Reproduce nothing except the lines between the line with "Write the bpy" and the line with "import numpy as np", both ends included, and please leave out pictures.

### Excerpt from a dataset
• • • • •
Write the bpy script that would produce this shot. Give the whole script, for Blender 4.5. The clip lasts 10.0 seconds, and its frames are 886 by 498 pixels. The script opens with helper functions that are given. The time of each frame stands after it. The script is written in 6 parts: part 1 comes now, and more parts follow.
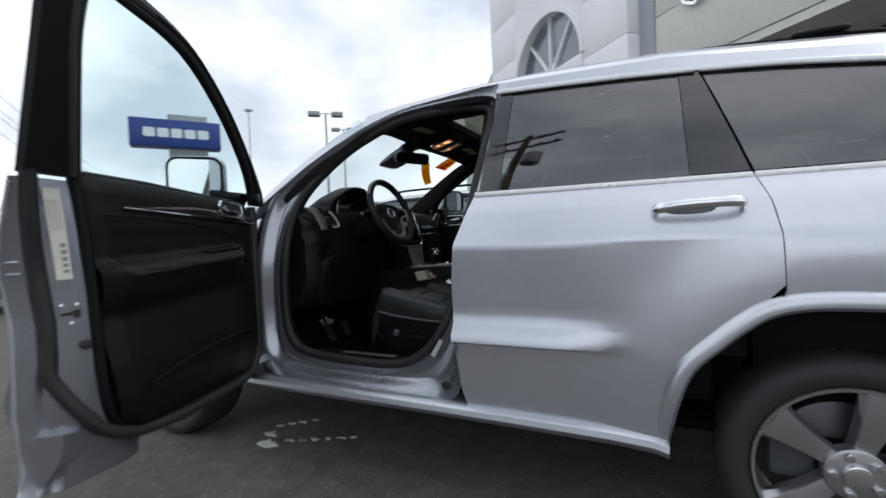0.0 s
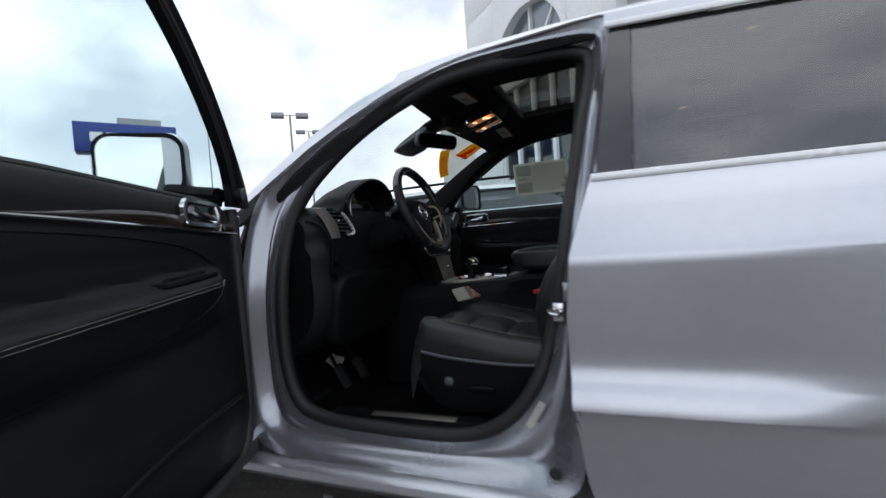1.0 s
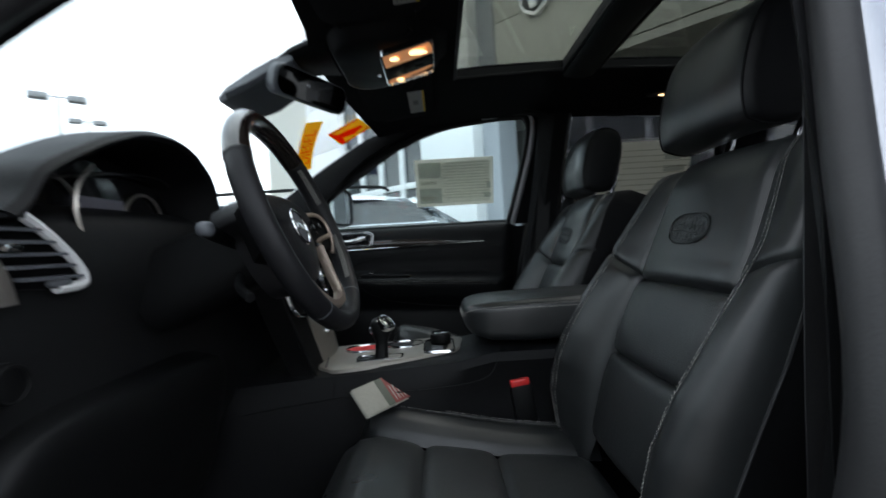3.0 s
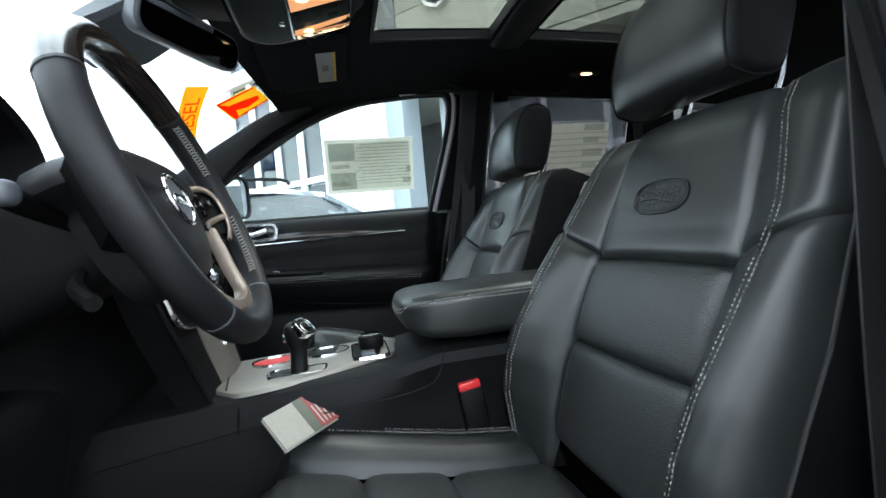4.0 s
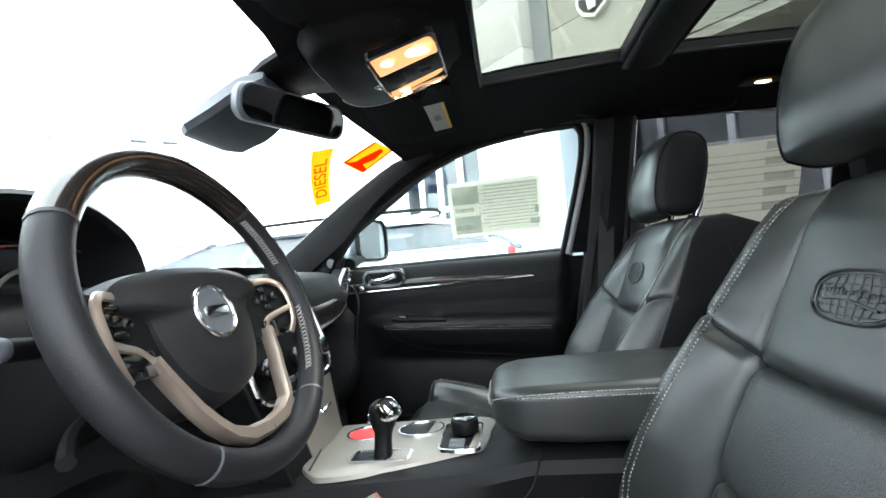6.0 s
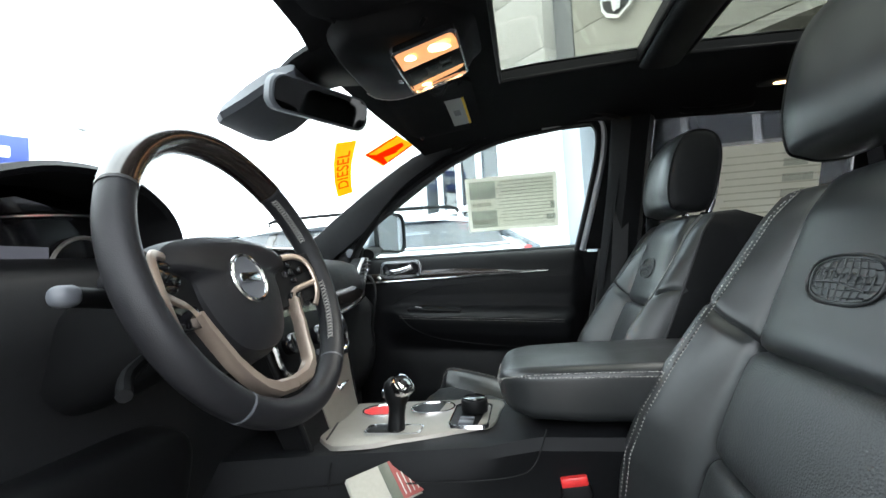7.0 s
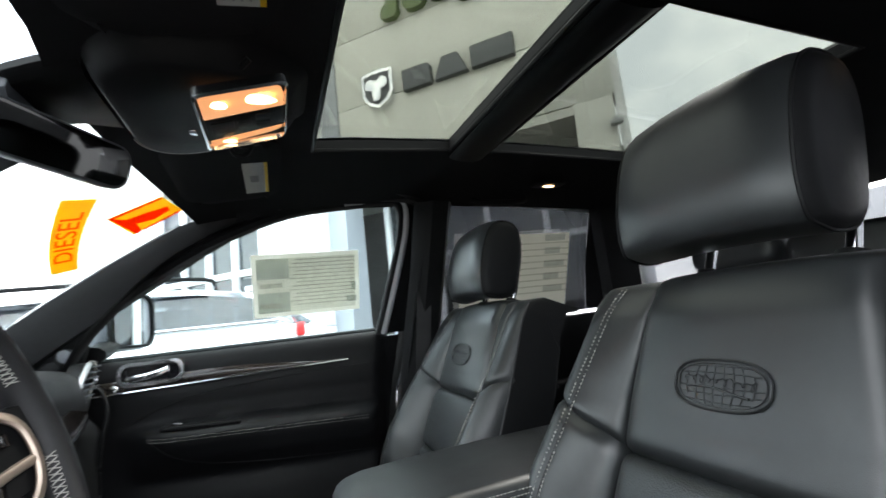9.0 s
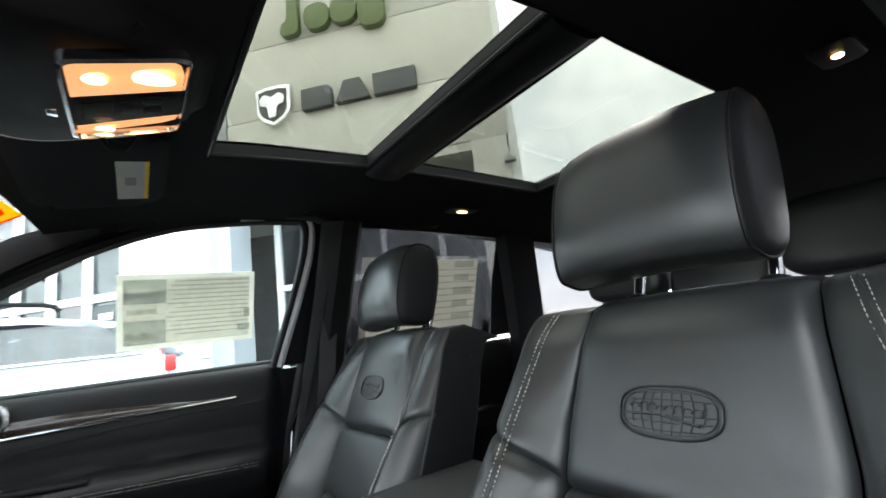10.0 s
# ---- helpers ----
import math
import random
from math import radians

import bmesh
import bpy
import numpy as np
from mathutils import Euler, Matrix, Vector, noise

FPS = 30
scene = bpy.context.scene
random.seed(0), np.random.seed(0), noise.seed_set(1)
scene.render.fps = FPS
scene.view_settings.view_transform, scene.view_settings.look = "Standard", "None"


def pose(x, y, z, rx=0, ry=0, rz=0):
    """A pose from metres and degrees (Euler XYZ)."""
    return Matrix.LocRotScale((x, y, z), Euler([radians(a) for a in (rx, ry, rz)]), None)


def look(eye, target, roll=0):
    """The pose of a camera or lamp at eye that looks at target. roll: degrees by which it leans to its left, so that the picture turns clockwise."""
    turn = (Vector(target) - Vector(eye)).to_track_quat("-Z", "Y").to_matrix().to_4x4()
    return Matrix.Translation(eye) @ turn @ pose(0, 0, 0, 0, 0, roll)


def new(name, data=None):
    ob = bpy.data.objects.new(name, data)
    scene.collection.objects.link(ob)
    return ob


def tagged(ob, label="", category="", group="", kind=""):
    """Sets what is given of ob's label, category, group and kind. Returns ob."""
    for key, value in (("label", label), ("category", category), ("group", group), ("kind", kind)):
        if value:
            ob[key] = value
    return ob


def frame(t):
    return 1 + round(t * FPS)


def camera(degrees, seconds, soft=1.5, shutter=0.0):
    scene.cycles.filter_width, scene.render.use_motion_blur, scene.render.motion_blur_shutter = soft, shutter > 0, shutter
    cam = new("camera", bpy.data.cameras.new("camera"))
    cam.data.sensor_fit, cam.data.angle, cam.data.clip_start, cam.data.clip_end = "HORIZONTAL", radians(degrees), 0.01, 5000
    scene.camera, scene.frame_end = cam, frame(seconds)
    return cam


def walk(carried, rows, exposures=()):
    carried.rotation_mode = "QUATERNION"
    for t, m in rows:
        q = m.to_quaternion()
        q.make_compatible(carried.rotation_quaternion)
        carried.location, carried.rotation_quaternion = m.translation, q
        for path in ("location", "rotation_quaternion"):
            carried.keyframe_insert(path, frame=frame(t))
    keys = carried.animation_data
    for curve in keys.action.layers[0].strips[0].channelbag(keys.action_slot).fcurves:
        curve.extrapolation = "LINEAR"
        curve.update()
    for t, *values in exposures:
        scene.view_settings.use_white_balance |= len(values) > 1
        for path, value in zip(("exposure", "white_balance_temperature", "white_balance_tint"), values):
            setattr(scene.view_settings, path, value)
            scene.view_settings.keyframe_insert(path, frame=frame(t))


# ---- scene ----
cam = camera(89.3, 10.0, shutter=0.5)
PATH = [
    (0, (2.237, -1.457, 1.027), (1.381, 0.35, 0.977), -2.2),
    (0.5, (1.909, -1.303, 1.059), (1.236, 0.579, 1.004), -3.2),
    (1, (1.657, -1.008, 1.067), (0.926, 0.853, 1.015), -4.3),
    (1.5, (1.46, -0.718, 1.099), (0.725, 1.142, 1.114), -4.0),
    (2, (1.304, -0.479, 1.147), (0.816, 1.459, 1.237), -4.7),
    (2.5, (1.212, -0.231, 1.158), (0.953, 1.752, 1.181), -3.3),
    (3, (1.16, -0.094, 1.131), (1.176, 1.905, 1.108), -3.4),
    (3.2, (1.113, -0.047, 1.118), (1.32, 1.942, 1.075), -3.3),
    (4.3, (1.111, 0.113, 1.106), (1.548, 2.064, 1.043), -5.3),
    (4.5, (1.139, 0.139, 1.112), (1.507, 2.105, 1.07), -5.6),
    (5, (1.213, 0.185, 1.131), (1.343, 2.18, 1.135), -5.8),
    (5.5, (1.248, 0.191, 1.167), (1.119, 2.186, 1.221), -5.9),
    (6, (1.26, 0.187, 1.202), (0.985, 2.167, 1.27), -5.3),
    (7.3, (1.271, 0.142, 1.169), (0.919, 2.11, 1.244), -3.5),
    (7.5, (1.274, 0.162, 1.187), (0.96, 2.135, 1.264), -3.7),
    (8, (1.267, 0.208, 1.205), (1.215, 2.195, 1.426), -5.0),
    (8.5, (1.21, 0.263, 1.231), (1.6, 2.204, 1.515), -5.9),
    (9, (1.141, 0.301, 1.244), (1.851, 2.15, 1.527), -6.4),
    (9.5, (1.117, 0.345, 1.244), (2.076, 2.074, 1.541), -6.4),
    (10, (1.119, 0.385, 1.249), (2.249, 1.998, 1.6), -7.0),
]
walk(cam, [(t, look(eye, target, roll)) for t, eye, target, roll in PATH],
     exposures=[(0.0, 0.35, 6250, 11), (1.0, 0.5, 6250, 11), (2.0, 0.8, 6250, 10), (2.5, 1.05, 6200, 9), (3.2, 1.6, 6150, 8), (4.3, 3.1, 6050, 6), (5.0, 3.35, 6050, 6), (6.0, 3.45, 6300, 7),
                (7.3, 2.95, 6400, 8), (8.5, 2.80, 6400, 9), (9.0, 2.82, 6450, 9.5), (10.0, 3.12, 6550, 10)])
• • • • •
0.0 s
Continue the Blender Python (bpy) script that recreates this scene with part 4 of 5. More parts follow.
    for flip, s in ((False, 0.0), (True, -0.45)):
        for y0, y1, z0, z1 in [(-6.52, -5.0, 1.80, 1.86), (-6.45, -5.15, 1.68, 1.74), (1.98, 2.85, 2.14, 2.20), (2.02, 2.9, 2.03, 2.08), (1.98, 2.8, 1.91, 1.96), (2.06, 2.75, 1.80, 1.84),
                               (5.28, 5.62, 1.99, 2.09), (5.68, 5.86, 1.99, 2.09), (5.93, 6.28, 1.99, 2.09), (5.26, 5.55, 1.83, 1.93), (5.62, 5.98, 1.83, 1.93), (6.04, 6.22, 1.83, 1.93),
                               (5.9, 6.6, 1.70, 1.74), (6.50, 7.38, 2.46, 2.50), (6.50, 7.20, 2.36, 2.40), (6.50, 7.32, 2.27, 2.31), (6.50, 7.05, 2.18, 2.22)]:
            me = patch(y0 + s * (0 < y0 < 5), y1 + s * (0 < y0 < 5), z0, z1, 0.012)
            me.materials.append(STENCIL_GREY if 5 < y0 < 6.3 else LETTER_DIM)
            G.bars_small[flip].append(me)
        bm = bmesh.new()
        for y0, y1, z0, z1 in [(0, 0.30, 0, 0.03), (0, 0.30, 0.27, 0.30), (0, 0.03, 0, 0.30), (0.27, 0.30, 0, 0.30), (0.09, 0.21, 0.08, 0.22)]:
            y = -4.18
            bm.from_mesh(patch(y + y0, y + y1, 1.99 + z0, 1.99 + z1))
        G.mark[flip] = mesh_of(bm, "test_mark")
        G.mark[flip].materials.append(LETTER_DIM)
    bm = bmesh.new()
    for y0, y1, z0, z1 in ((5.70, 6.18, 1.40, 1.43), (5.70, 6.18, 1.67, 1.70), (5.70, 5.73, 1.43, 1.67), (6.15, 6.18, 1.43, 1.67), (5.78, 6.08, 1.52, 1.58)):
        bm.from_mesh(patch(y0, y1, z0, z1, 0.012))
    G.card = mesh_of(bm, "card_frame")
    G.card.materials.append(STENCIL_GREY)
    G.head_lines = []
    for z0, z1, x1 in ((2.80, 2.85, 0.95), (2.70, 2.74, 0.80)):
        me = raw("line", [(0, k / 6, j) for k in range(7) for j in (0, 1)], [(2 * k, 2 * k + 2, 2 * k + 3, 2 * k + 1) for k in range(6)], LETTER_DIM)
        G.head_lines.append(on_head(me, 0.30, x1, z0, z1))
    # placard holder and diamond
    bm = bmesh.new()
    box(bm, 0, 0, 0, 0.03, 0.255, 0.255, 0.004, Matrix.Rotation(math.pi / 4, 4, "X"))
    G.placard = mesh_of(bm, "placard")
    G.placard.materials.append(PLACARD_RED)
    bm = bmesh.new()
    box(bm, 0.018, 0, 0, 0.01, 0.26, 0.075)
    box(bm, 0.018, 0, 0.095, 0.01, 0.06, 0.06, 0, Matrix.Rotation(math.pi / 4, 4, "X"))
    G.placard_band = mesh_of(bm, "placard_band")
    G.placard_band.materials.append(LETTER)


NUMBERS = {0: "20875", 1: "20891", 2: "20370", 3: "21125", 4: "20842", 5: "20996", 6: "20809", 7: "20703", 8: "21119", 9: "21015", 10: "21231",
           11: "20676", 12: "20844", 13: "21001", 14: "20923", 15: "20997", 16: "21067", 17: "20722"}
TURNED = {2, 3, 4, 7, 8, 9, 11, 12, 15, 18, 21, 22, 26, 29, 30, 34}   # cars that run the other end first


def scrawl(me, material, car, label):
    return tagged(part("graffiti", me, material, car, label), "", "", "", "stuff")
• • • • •
### Task result
Write the bpy script that would produce this shot. Give the whole script, for Blender 4.5. The clip lasts 10.0 seconds, and its frames are 886 by 498 pixels. The script opens with helper functions that are given. The time of each frame stands after it. The script is written in 6 parts: part 1 comes now, and more parts follow.
0.0 s
1.0 s
3.0 s
4.0 s
6.0 s
7.0 s
9.0 s
10.0 s
# ---- helpers ----
import math
import random
from math import radians

import bmesh
import bpy
import numpy as np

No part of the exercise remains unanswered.